--- start Supplied material ---
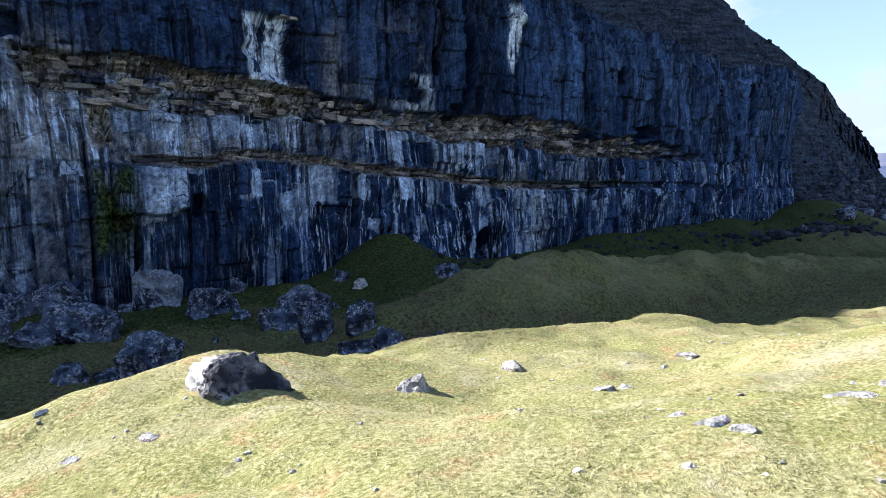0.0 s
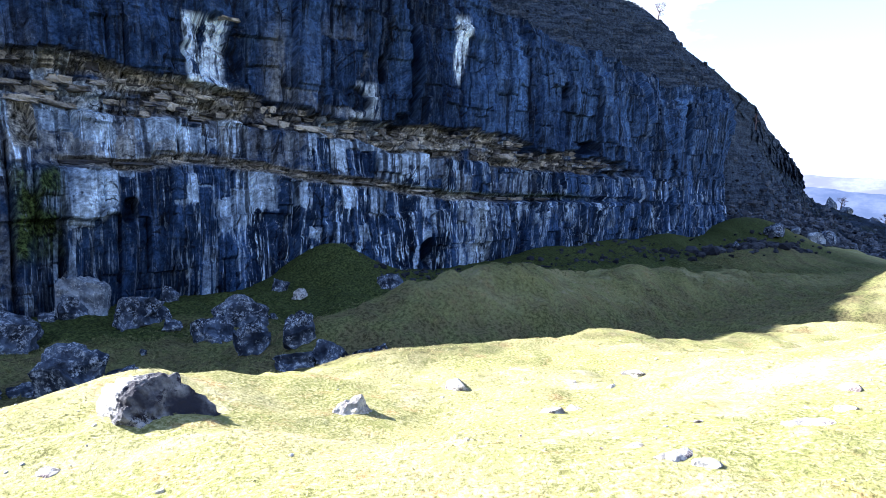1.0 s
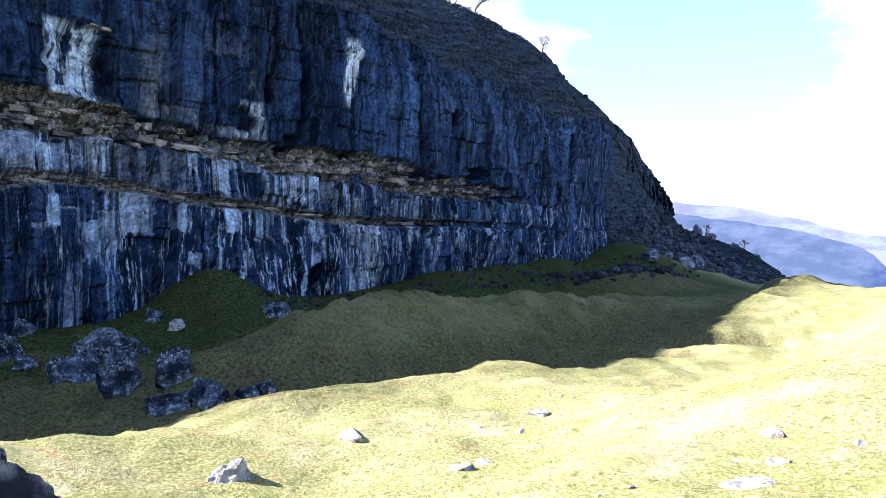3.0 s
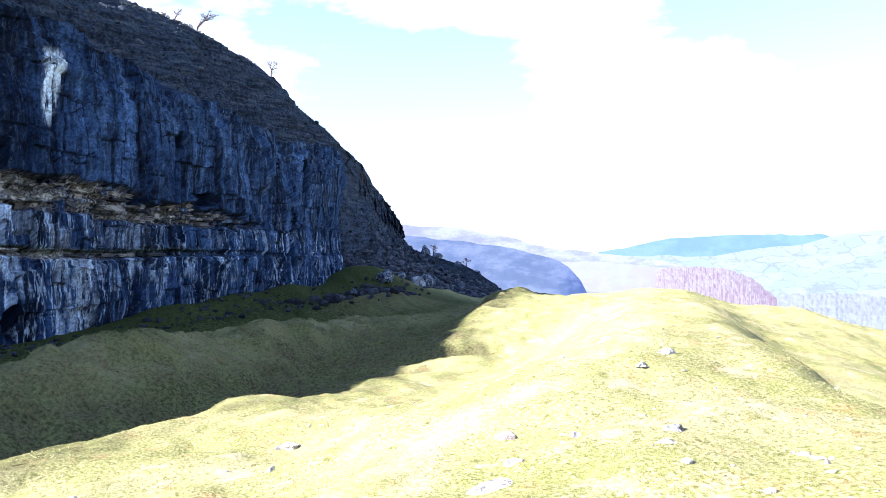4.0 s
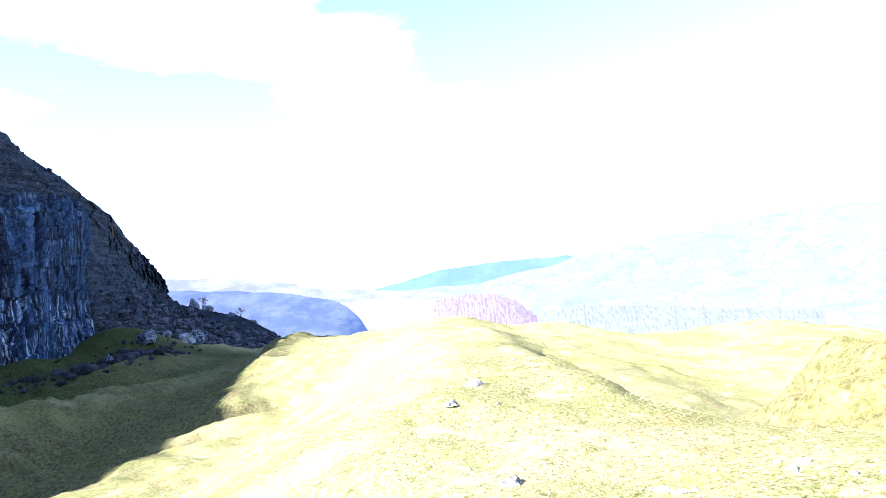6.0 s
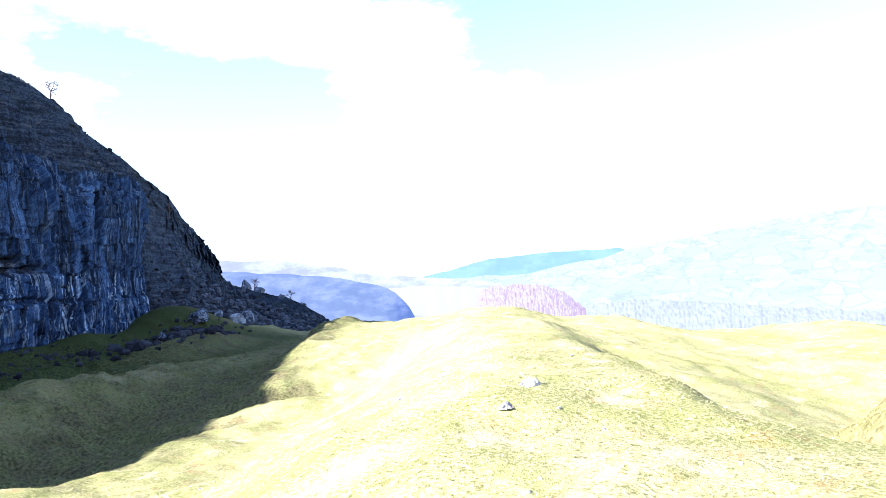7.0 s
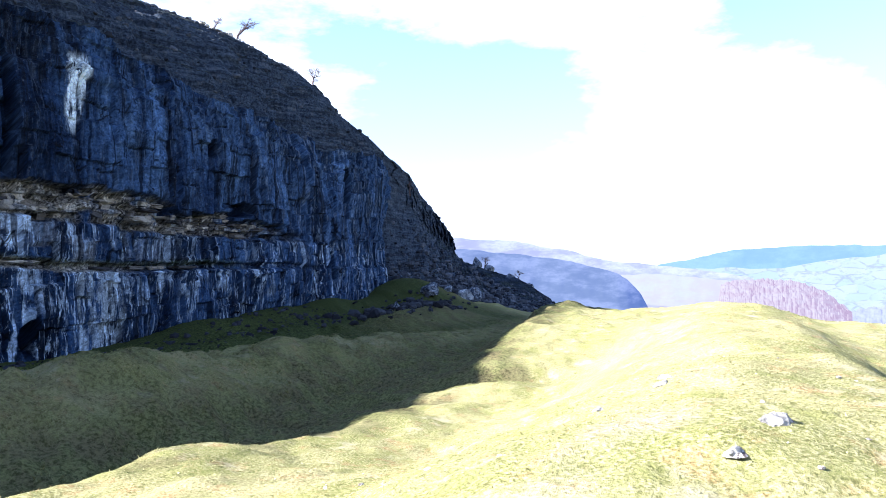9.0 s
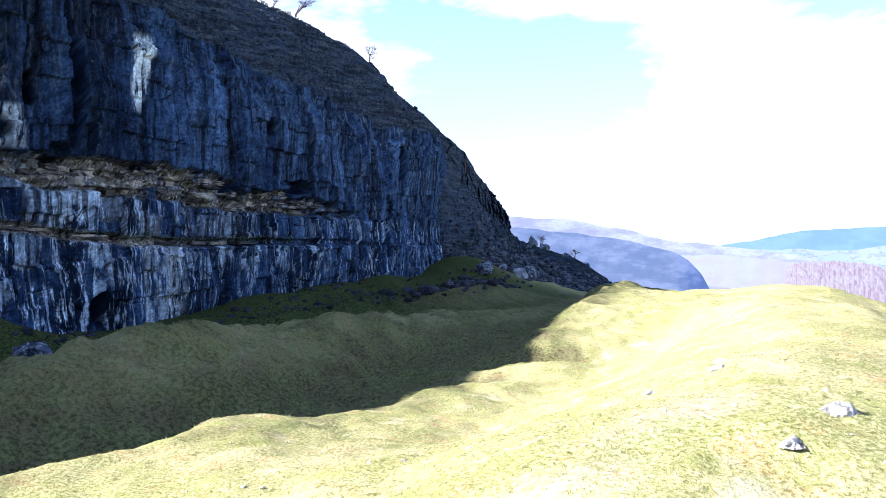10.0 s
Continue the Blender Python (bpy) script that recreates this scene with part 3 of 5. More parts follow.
def jag(s, width, seed):
    """A step for each block along a bed."""
    n = np.floor(s / width + 0.4 * noise2(s / (2.3 * width), 3, seed)).astype(np.int64)
    return lattice(n, n * 0, n * 0, seed + 1) - 0.5


def bed_a(s):
    """The roof of the thin broken beds: the foot of the upper wall."""
    return np.interp(s, *BED_A) + 0.5 * jag(s, 3.1, 38) * step(8, 16, s) + 0.3 * jag(s, 1.2, 35)


def under_a(s):
    """The foot of the thin broken beds: the head of the middle wall."""
    return np.interp(s, *UNDER_A) + 0.35 * jag(s, 1.9, 33)


def bed_b(s):
    """The ledge at the head of the lower wall."""
    return np.interp(s, *BED_B) + 0.12 * noise2(s / 4, 0, 41) + 0.2 * jag(s, 2.6, 36)


def joints(s, seed, width):
    """Irregular vertical joint cells: a level for each cell, and the distance to its edge."""
    q = s / width + 0.45 * noise2(s / width * 0.7, 0, seed)
    cell = np.floor(q)
    level = lattice(cell.astype(np.int64), np.zeros_like(cell, dtype=np.int64), np.zeros_like(cell, dtype=np.int64), seed) * 2 - 1
    return level, np.minimum(q - cell, 1 - (q - cell)) * width


def columns(s, z):
    """Upright blocks between the ledges: level, distance to the nearest joint, drop below the ledge, a random tone, storey."""
    a, b = bed_a(s), bed_b(s)
    tier = np.where(z > a, 0, np.where(z > b, 1, 2))
    level, edge, tone, drop = np.zeros_like(z), np.zeros_like(z), np.zeros_like(z), np.zeros_like(z)
    for n, (width, tall, seed, head) in enumerate(((2.6, 4.2, 63, z * 0 + TOP), (1.25, 1.9, 64, under_a(s)), (1.15, 3.4, 65, b))):
        q = (s + n * 57) / width + 0.45 * noise2((s + n * 57) / width * 0.7, 0, seed) + 0.06 * noise2(z / 1.1, s / 3, seed + 3)
        cell = np.floor(q).astype(np.int64)
        up = (z + 0.12 * noise2(s / 0.7, n, 66)) / tall + 3.7 * lattice(cell, cell * 0, cell * 0, seed + 20)
        row = np.floor(up).astype(np.int64)
        side = np.minimum(np.minimum(q - cell, 1 - (q - cell)) * width, 0.03 + np.minimum(up - row, 1 - (up - row)) * tall)
        here = tier == n
        level = np.where(here, 2 * lattice(cell, row, cell * 0, seed + 30) - 1, level)
        edge = np.where(here, side, edge)
        tone = np.where(here, lattice(cell, cell * 0, cell * 0, seed + 10) * 0.6 + 0.4 * lattice(cell, row, cell * 0, seed + 10), tone)
        drop = np.where(here, head - z, drop)
    return level, edge, drop, tone, tier


def cliff_out(s, z):
    """How far the face stands out from its line."""
    a, b = bed_a(s), bed_b(s)
    wobble = 0.10 * noise2(z / 3.2, s / 9, 50)
    out = 0.9 * fbm(s / 14, z / 18, 51, 3) + 0.35 * fbm(s / 3.5, z / 7, 52, 4)
    for seed, width, deep in ((60, 4.3, 0.42), (61, 1.9, 0.24), (62, 0.8, 0.05)):
        bed = 0 if width > 3 else np.floor((z + 0.3 * noise2(s / 3, z, seed + 5)) / (2.6 if width > 1 else 1.3)).astype(int) * 31
        level, edge = joints(s + wobble + bed, seed, width)
        out = out + deep * level - deep * 0.8 * (1 - step(0.0, 0.10, edge))
    level, edge, _, _, _ = columns(s + wobble, z)
    out = out + 0.17 * level - 0.26 * (1 - step(0.02, 0.13, edge)) * step(-0.5, 0.4, noise2(s / 1.7, z / 2.3, 67))
    out = out + 0.05 * fbm(s / 0.6, z / 0.9, 70, 3) + 0.015 * fbm(s / 0.25, z / 0.4, 74, 2)
    # thin broken beds between the walls, under the overhang
    in_a = step(under_a(s) - 0.12, under_a(s) + 0.1, z) * (1 - step(a - 0.08, a + 0.05, z))
    layer = np.floor(z / 0.33 + 0.6 * noise2(s / 4, 0, 43))
    level, edge = joints(s + layer * 13.7, 44, 1.1)
    thin = 0.45 * level + 0.25 * noise2(layer * 3.1, s / 5, 45)
    fade = step(54, 47, s)
    fade_a, fade_b = fade * step(-4.6, -3.2, s), fade * step(-0.5, 2.5, s)
    out = out + fade_a * in_a * (-0.62 + thin - 0.25 * (1 - step(0, 0.12, edge)))
    out = out + fade_a * 0.42 * step(a - 0.1, a + 0.1, z) * (1 - 0.5 * step(a + 2, 13.0, z))
    # ledge at the head of the lower wall
    in_b = bump(z, b + 0.25, 0.18, 0.12)
    out = out - fade_b * 0.55 * in_b + 0.25 * step(-0.5, 2.5, s) * step(b + 0.1, b - 0.1, z) + fade_b * 0.2 * noise2(s / 1.3, np.floor(z / 0.2), 46) * bump(z, b + 0.25, 0.4, 0.2)
    # buttress at the near end, and the end corner
    out = out + 2.6 * step(-2.5, -7, s) + 1.2 * bump(s, -2.0, 1.0, 1.6) * step(6, 3, z)
    out = out + 0.8 * bump(s, 1.6, 1.8, 0.15) * step(0.05, 0.25, z + 0.3 * noise2(s, 1, 47)) * step(b + 0.3, b - 0.1, z)
    return out


def top_z(s):
    return np.interp(s, [-40, 20, 29, 34, 37, 41, 47, 52, 56, 62, 71], [16.6, 16.6, 16.2, 16.0, 15.2, 14.1, 13.6, 12.8, 12.2, 12.7, 12.5]) + 0.9 * jag(s, 2.3, 31) * step(70, 66, s) + 0.5 * jag(s, 0.9, 29) * step(70, 66, s)


cs = np.arange(-34, 72.3, 0.11)
S, part_up = np.meshgrid(cs, np.linspace(0, 1, 215), indexing="ij")
Zc = -6.5 + part_up * (top_z(S) + 6.5)
D = cliff_out(S, Zc)
holes = [  # s, z, half width, half height, depth
    (-0.5, 4.7, 0.45, 1.05, 0.6), (24.3, -3.0, 0.75, 1.15, 2.2), (20.6, 9.6, 0.34, 0.9, 1.2), (39.7, 9.7, 0.38, 0.8, 1.0), (43.4, 5.2, 1.6, 0.6, 1.5), (23.1, 9.8, 0.32, 4.4, 1.0),
    (9.0, 9.4, 1.6, 2.0, 0.9), (4.05, 0.7, 0.38, 0.65, 1.0), (58.8, 8.4, 0.5, 1.9, 1.0), (18.4, 7.4, 0.9, 0.7, 0.35), (-4.2, 9.3, 0.9, 0.6, 1.0), (22.2, 6.2, 0.6, 0.7, 1.2), (55.5, -0.6, 0.5, 2.2, 0.7),
]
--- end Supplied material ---
> Exercise directions: Print each line of the material above exactly, with the pictures removed from your copy.

> Solution below:
0.0 s
1.0 s
3.0 s
4.0 s
6.0 s
7.0 s
9.0 s
10.0 s
Continue the Blender Python (bpy) script that recreates this scene with part 3 of 5. More parts follow.
def jag(s, width, seed):
    """A step for each block along a bed."""
    n = np.floor(s / width + 0.4 * noise2(s / (2.3 * width), 3, seed)).astype(np.int64)
    return lattice(n, n * 0, n * 0, seed + 1) - 0.5


def bed_a(s):
    """The roof of the thin broken beds: the foot of the upper wall."""
    return np.interp(s, *BED_A) + 0.5 * jag(s, 3.1, 38) * step(8, 16, s) + 0.3 * jag(s, 1.2, 35)


def under_a(s):
    """The foot of the thin broken beds: the head of the middle wall."""
    return np.interp(s, *UNDER_A) + 0.35 * jag(s, 1.9, 33)


def bed_b(s):
    """The ledge at the head of the lower wall."""
    return np.interp(s, *BED_B) + 0.12 * noise2(s / 4, 0, 41) + 0.2 * jag(s, 2.6, 36)


def joints(s, seed, width):
    """Irregular vertical joint cells: a level for each cell, and the distance to its edge."""
    q = s / width + 0.45 * noise2(s / width * 0.7, 0, seed)
    cell = np.floor(q)
    level = lattice(cell.astype(np.int64), np.zeros_like(cell, dtype=np.int64), np.zeros_like(cell, dtype=np.int64), seed) * 2 - 1
    return level, np.minimum(q - cell, 1 - (q - cell)) * width


def columns(s, z):
    """Upright blocks between the ledges: level, distance to the nearest joint, drop below the ledge, a random tone, storey."""
    a, b = bed_a(s), bed_b(s)
    tier = np.where(z > a, 0, np.where(z > b, 1, 2))
    level, edge, tone, drop = np.zeros_like(z), np.zeros_like(z), np.zeros_like(z), np.zeros_like(z)
    for n, (width, tall, seed, head) in enumerate(((2.6, 4.2, 63, z * 0 + TOP), (1.25, 1.9, 64, under_a(s)), (1.15, 3.4, 65, b))):
        q = (s + n * 57) / width + 0.45 * noise2((s + n * 57) / width * 0.7, 0, seed) + 0.06 * noise2(z / 1.1, s / 3, seed + 3)
        cell = np.floor(q).astype(np.int64)
        up = (z + 0.12 * noise2(s / 0.7, n, 66)) / tall + 3.7 * lattice(cell, cell * 0, cell * 0, seed + 20)
        row = np.floor(up).astype(np.int64)
        side = np.minimum(np.minimum(q - cell, 1 - (q - cell)) * width, 0.03 + np.minimum(up - row, 1 - (up - row)) * tall)
        here = tier == n
        level = np.where(here, 2 * lattice(cell, row, cell * 0, seed + 30) - 1, level)
        edge = np.where(here, side, edge)
        tone = np.where(here, lattice(cell, cell * 0, cell * 0, seed + 10) * 0.6 + 0.4 * lattice(cell, row, cell * 0, seed + 10), tone)
        drop = np.where(here, head - z, drop)
    return level, edge, drop, tone, tier


def cliff_out(s, z):
    """How far the face stands out from its line."""
    a, b = bed_a(s), bed_b(s)
    wobble = 0.10 * noise2(z / 3.2, s / 9, 50)
    out = 0.9 * fbm(s / 14, z / 18, 51, 3) + 0.35 * fbm(s / 3.5, z / 7, 52, 4)
    for seed, width, deep in ((60, 4.3, 0.42), (61, 1.9, 0.24), (62, 0.8, 0.05)):
        bed = 0 if width > 3 else np.floor((z + 0.3 * noise2(s / 3, z, seed + 5)) / (2.6 if width > 1 else 1.3)).astype(int) * 31
        level, edge = joints(s + wobble + bed, seed, width)
        out = out + deep * level - deep * 0.8 * (1 - step(0.0, 0.10, edge))
    level, edge, _, _, _ = columns(s + wobble, z)
    out = out + 0.17 * level - 0.26 * (1 - step(0.02, 0.13, edge)) * step(-0.5, 0.4, noise2(s / 1.7, z / 2.3, 67))
    out = out + 0.05 * fbm(s / 0.6, z / 0.9, 70, 3) + 0.015 * fbm(s / 0.25, z / 0.4, 74, 2)
    # thin broken beds between the walls, under the overhang
    in_a = step(under_a(s) - 0.12, under_a(s) + 0.1, z) * (1 - step(a - 0.08, a + 0.05, z))
    layer = np.floor(z / 0.33 + 0.6 * noise2(s / 4, 0, 43))
    level, edge = joints(s + layer * 13.7, 44, 1.1)
    thin = 0.45 * level + 0.25 * noise2(layer * 3.1, s / 5, 45)
    fade = step(54, 47, s)
    fade_a, fade_b = fade * step(-4.6, -3.2, s), fade * step(-0.5, 2.5, s)
    out = out + fade_a * in_a * (-0.62 + thin - 0.25 * (1 - step(0, 0.12, edge)))
    out = out + fade_a * 0.42 * step(a - 0.1, a + 0.1, z) * (1 - 0.5 * step(a + 2, 13.0, z))
    # ledge at the head of the lower wall
    in_b = bump(z, b + 0.25, 0.18, 0.12)
    out = out - fade_b * 0.55 * in_b + 0.25 * step(-0.5, 2.5, s) * step(b + 0.1, b - 0.1, z) + fade_b * 0.2 * noise2(s / 1.3, np.floor(z / 0.2), 46) * bump(z, b + 0.25, 0.4, 0.2)
    # buttress at the near end, and the end corner
    out = out + 2.6 * step(-2.5, -7, s) + 1.2 * bump(s, -2.0, 1.0, 1.6) * step(6, 3, z)
    out = out + 0.8 * bump(s, 1.6, 1.8, 0.15) * step(0.05, 0.25, z + 0.3 * noise2(s, 1, 47)) * step(b + 0.3, b - 0.1, z)
    return out


def top_z(s):
    return np.interp(s, [-40, 20, 29, 34, 37, 41, 47, 52, 56, 62, 71], [16.6, 16.6, 16.2, 16.0, 15.2, 14.1, 13.6, 12.8, 12.2, 12.7, 12.5]) + 0.9 * jag(s, 2.3, 31) * step(70, 66, s) + 0.5 * jag(s, 0.9, 29) * step(70, 66, s)


cs = np.arange(-34, 72.3, 0.11)
S, part_up = np.meshgrid(cs, np.linspace(0, 1, 215), indexing="ij")
Zc = -6.5 + part_up * (top_z(S) + 6.5)
D = cliff_out(S, Zc)
holes = [  # s, z, half width, half height, depth
    (-0.5, 4.7, 0.45, 1.05, 0.6), (24.3, -3.0, 0.75, 1.15, 2.2), (20.6, 9.6, 0.34, 0.9, 1.2), (39.7, 9.7, 0.38, 0.8, 1.0), (43.4, 5.2, 1.6, 0.6, 1.5), (23.1, 9.8, 0.32, 4.4, 1.0),
    (9.0, 9.4, 1.6, 2.0, 0.9), (4.05, 0.7, 0.38, 0.65, 1.0), (58.8, 8.4, 0.5, 1.9, 1.0), (18.4, 7.4, 0.9, 0.7, 0.35), (-4.2, 9.3, 0.9, 0.6, 1.0), (22.2, 6.2, 0.6, 0.7, 1.2), (55.5, -0.6, 0.5, 2.2, 0.7),
]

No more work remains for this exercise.